El festival ya está en marcha, y comenzaron las competencias. Siguiendo la modalidad de cada año, cada largometraje es precedido por un corto.
Primero fue el turno de La Voz de los Objetos, de Maximiliano Angeleri, y la premiada Juana a los 12. Luego, Momo, dirigido por Damián Yapura, y la perturbadora El Eslabón Podrido.
Juana a los 12, de Martín Shanly (Competencia Largometrajes), por José Tripodero
Juana a los 12 es la ópera prima de Martín Shanly (proveniente de la cantera de la FUC) sobre una historia algo genérica acerca de una niña que no quiere o, mejor dicho, no puede encajar en un sistema. ¿El sistema? Es una escuela bilingüe del conurbano bonaerense, en la que los niños son explotados de alguna manera con una sobrecarga de actividades (de por sí la escuela bilingüe -como institución- la genera) y la protagonista, Juana, decide abstraerse de este mundo. Sus escapes la llevan a buscar amistades basadas en el ocio, en algún dejo de rebeldía y cierto interés en juegos de niños más pequeños, como lo marca el inicio en el que intercambia figuritas de Frutillitas con una niña de varios grados inferior al de ella.
Si bien Shanly busca abrir el espectro para señalar culpas en la docencia (cabe aclarar que el colegio es católico y la docente más despreciable es la de Catequesis), no sólo en la formal sino también en la domiciliaria (grotesco y grueso personaje el de la maestra particular), la mirada sobre la cotidianeidad de Juana, como un bicho raro y parco, es la que predomina. Dentro de la vida diaria de la preadolescente la figura materna aparece algo apagada, mientras que la paterna sólo se hace presente en un momento onírico (probablemente lo mejor del film). Algunas recurrencias del cine de Wes Anderson, como los paneos violentos para encuadrar personajes en idas y vueltas de la cámara y los títulos con reminiscencias vintages propias del director de Rushmore, confunden, y así la historia de esta niña desinteresada por absolutamente todo se pierde entre el virtuosismo formal y el señalamiento múltiple de culpables sobre su situación particular.
El mayor problema que se le presenta al director es el direccionamiento de su estrategia narrativa, si apostar por la crítica a los modos académicos de enseñanza o por explorar el particular mundo de su protagonista; la subjetividad preadolescente en el arduo tránsito del “hacerse grande”. Hacia el final llega el mencionado segmento surrealista y la frase más interesante: “Como que ya no controlo mis ideas, ahora las ideas me atacan”, una declaración que parece más el punto de partida y no el desenlace.

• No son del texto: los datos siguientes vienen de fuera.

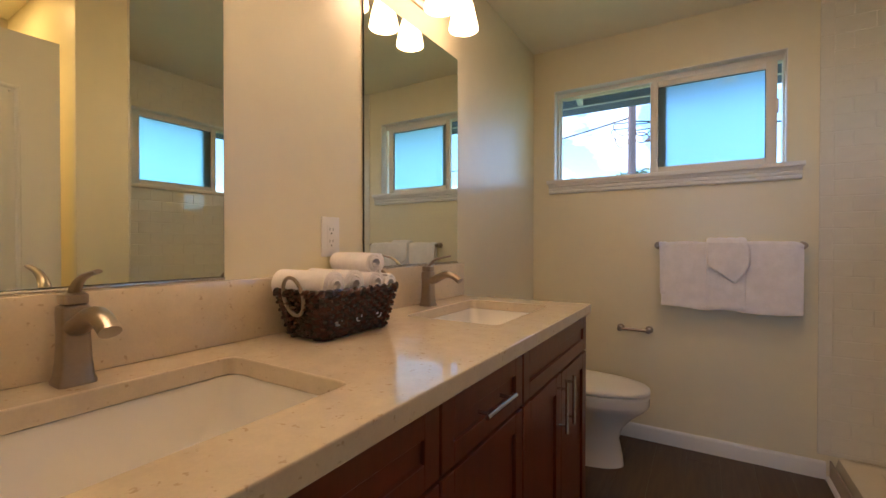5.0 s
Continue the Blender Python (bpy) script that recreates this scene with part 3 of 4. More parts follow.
def worktop():
    """One slab with two rounded cut-outs, front edge eased."""
    y_cuts = [VY0]
    for _, sy in SINKS:
        y_cuts += [sy - SL / 2, sy + SL / 2]
    y_cuts.append(-1.020)
    x0, x1 = 0.004, 0.594
    sx = SINKS[0][0]
    x_cuts = [x0, sx - SW / 2, sx + SW / 2, x1]
    bm = bmesh.new()
    vs = [[bm.verts.new((x, y, TOPZ)) for x in x_cuts] for y in y_cuts]
    for j in range(len(y_cuts) - 1):
        for i in range(3):
            if not (i == 1 and j % 2 == 1):
                bm.faces.new((vs[j][i], vs[j][i + 1], vs[j + 1][i + 1], vs[j + 1][i]))
    low = bmesh.ops.extrude_face_region(bm, geom=bm.faces[:])
    for v in [g for g in low["geom"] if isinstance(g, bmesh.types.BMVert)]:
        v.co.z = VZ
    bmesh.ops.recalc_face_normals(bm, faces=bm.faces[:])
    corners = [e for e in bm.edges if abs(e.verts[0].co.z - e.verts[1].co.z) > 0.01 and x0 + 0.01 < e.verts[0].co.x < x1 - 0.01 and VY0 + 0.01 < e.verts[0].co.y < -1.025]
    bmesh.ops.bevel(bm, geom=corners, offset=0.020, segments=4, affect="EDGES", profile=0.5)
    bmesh.ops.dissolve_limit(bm, angle_limit=0.01, verts=bm.verts[:], edges=bm.edges[:])
    sharp = [e for e in bm.edges if len(e.link_faces) == 2 and e.calc_face_angle(0) > 1.0 and abs(e.verts[0].co.z - e.verts[1].co.z) < 0.001]
    bmesh.ops.bevel(bm, geom=sharp, offset=0.003, segments=2, affect="EDGES", profile=0.5)
    top = part("worktop", bm, QUARTZ, smooth=False)
    tagged(top, "polished beige quartz worktop with two sink cut-outs", "worktop")
    return top


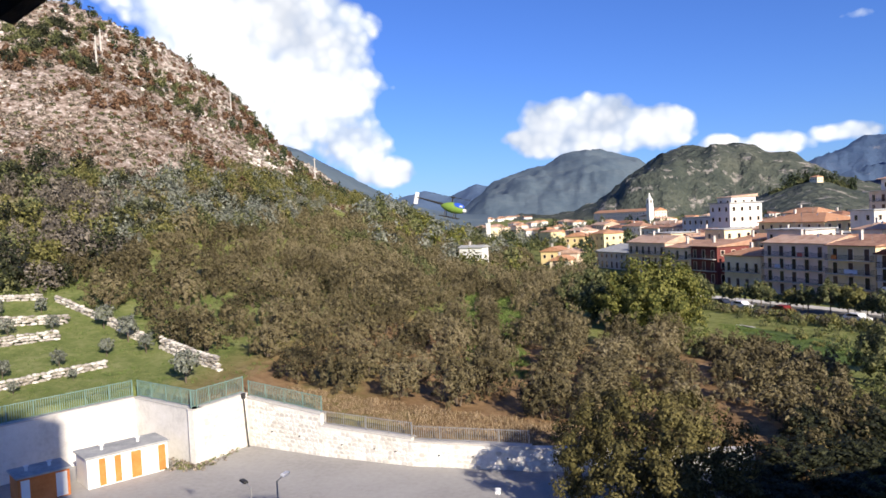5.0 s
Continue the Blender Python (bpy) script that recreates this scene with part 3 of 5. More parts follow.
def in_orchard(x, y):
    """The hazel orchard: behind the yard wall, up to the hill's scrub, with a grassy gap and a strip of bare rows."""
    az, d = math.degrees(math.atan2(-x, y)), math.hypot(x, y)
    if y < 63.5 + max(0, -x - 20) * 0.12 or x > 17 or d > 360:
        return False
    if x < -38 and y < 68.5 + (-43 - x) * 0.42:           # the terraces beside it
        return False
    if az > 43.5 or (az > 12 and spot(x, y) > (19 - max(0, az - 33) * 0.5 if az > 27 else 23)):
        return False
    if 10.0 < az < 14.2 and 90 < d < 142:                  # the grassy gap
        return False
    if abs(x - (8.2 - (y - 64) * 0.19)) < 1.6 and 60 < y < 90:   # the bare strip between the rows
        return False
    if x > 8.5 and y < 76:
        return False
    if y > 88 and x > 16.5 - (y - 95) * 0.26:
        return False
    if (y > 112 and x > -15) or (y > 106 and -13 < x < 10):
        return False
    if 11.4 < az < 15.2 and 222 < d < 262:              # the clearing of the farm building
        return False
    if az < 9 and d > 250:
        return False
    return True


rng = random.Random(5)
hazels = [make_tree("hazel_tree", "bushy hazel tree with browning autumn leaves in the orchard", "tree", w, t, 0.3, 3600, 0.235, HAZEL, 40 + i, 0.2, 4, 22, "hazel orchard trees")
          for i, (w, t) in enumerate(((6.0, 5.2), (5.6, 4.8), (6.3, 5.0), (5.5, 5.5)))]
near_spots, far_spots = [], []
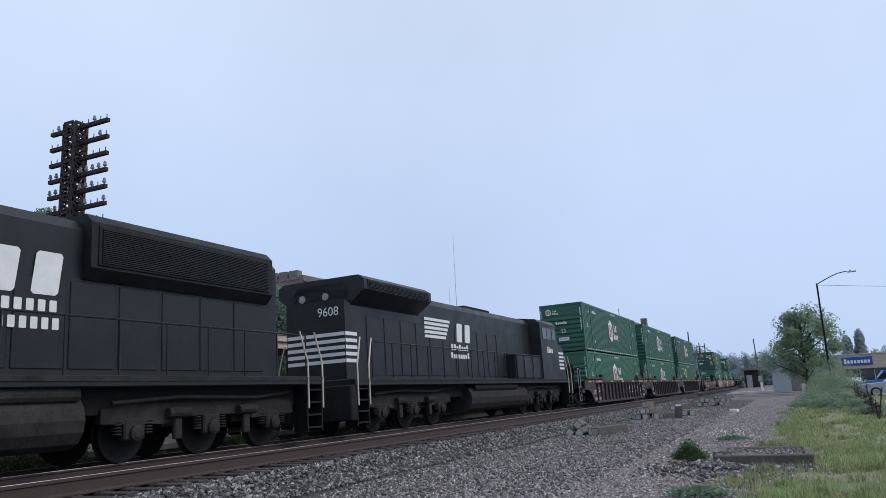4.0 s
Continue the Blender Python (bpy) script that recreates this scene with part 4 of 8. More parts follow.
        keep("hoop", Mesh().path([(9.35, -1.45, 1.2), (9.35, -1.45, 2.62), (9.42, -1.45, 2.7), (9.62, -1.45, 2.7), (9.7, -1.45, 2.62), (9.7, -1.45, 1.2)], 0.018).done("hoop", M["ladder"]), None, "pale grab hoop")
    WELLS[key] = parts
    return parts


def coupler_mesh():
    if "coupler" not in GEAR:
        c = Mesh().box(-11.55, -10.3, -0.1, 0.1, 0.78, 0.98, 0.02)
        c.prism([(-11.9, -0.2), (-11.55, -0.22), (-11.45, 0.0), (-11.55, 0.24), (-11.75, 0.24), (-11.9, 0.1)], 0.72, 1.04, "z")
        c.path([(-10.4, 0.35, 0.8), (-10.9, 0.4, 0.5), (-11.4, 0.35, 0.42), (-11.85, 0.2, 0.55)], 0.03)
        GEAR["coupler"] = c.done("coupler", M["under"])
    return GEAR["coupler"]


def coupler(car, sgn):
    part("coupler", coupler_mesh(), None, car, "sooty coupler with air hose", pose(0, 0, 0, 0, 0, 0 if sgn < 0 else 180))


CAR_WORDS = dict(maroon="dark maroon-brown", maroon_red="oxide-red", tan="rusty orange-brown", brown="dirty brown", umber="dark brown", navy="dark blue", ink="faded blue-black")


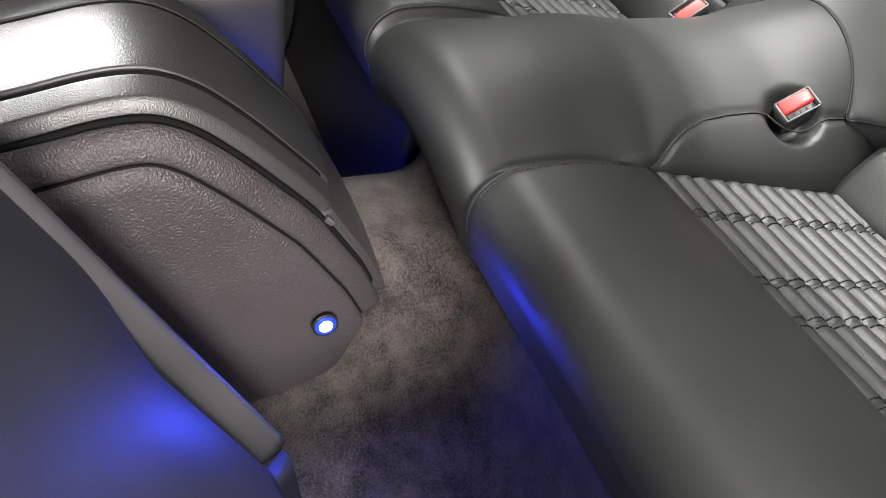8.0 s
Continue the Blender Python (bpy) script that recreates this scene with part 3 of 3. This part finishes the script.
def console():
    """The middle console: a padded lid that curves down to the rear, a body band and side panels."""
    top = empty("centre_console", "dark grained plastic centre console with a padded lid on the tunnel", "console")
    spine = path_of([(0, -0.45, 0.520), (0, -0.20, 0.527), (0, 0.035, 0.537), (0, 0.100, 0.547), (0, 0.135, 0.546), (0, 0.165, 0.528), (0, 0.200, 0.490), (0, 0.250, 0.425), (0, 0.290, 0.345), (0, 0.306, 0.295)])
    ss = np.linspace(0, 1, 150)
    P = np.array([spine(s) for s in ss])
    T = np.gradient(P, axis=0)
    T /= np.linalg.norm(T, axis=1, keepdims=True)
    N = np.stack([np.zeros(150), -T[:, 2], T[:, 1]], 1)
    slim = 1 - 0.15 * np.clip((ss - 0.70) / 0.30, 0, 1) ** 2
    narrow = 1 - 0.12 * np.clip((ss - 0.72) / 0.28, 0, 1) ** 2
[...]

El Eslabón Podrido, de Valentín Javier Diment (Competencia Largometrajes), por Matías Orta
Perturbador. Esa es la mejor manera de definir el cine de Valentín Javier Diment. Beinase: El Sentido del Miedo y El Propietario, hechas para televisión, ya daban muestras de una mente desquiciada, que no teme mostrar el costado más tenebroso de nosotros mismos, y eso se extendió a La Memoria del Muerto, su debut como director de largometrajes. Incluso sus documentales Parapolicial Negro y El Sistema Gorevisión entran en la categoría de perturbadores. Estas producciones, así como sus trabajos como coguionista junto a Fernando Spiner y Nicanor Loreti, son de muy buen nivel. Pero El Eslabón Podrido es su opus más extremo y devastador.
En una pequeña población, Raulo (Luis Ziembrowski), un hombre con retraso mental, se dedica a cortar leña para venderla entre sus vecinos. A su vez, Roberta (Paula Brasca), su joven hermana, es forzada a prostituirse. Ambos son hijos de Ercilia (Marilú Marini), una señora mayor que ve venir el final de su vida. Los tres tienen una relación cálida, auténtica, que contrasta con el nivel de desquicio de quienes tienen alrededor. Pero todo cambiará cuando Sicilio (Germán De Silva), el lugareño más despreciable, vea la oportunidad de dar rienda suelta a todo lo que siempre quiso hacer con Roberta.
Violaciones, sangre y muerte son sólo algunos de los ingredientes de esta gloriosa exhibición de atrocidades. La película tiene un comienzo impactante y las situaciones y los personajes no hacen más que empeorar, llegando a un tercer acto de puro frenesí. Bien vale destacar que cada exceso, lejos de ser gratuito, funciona en el marco de una historia bien construida y excelentemente actuada. Ziembrowski, actor fetiche de Diment, se luce en un papel que inspira ternura (de hecho, es el más humano de quienes pueblan ese microcosmos tan desagradable), aunque las circunstancias lo empujan a tomar medidas nada simpáticas. No menos impresionante es la labor de Brasca, De Silva y, sobre todo, Marilú Marini, que también logra hacer querible lo que podría haber quedado en un estereotipo.
El Eslabón Podrido permite que Diment vuelva a revelar la mugre de lo que conocemos como condición humana.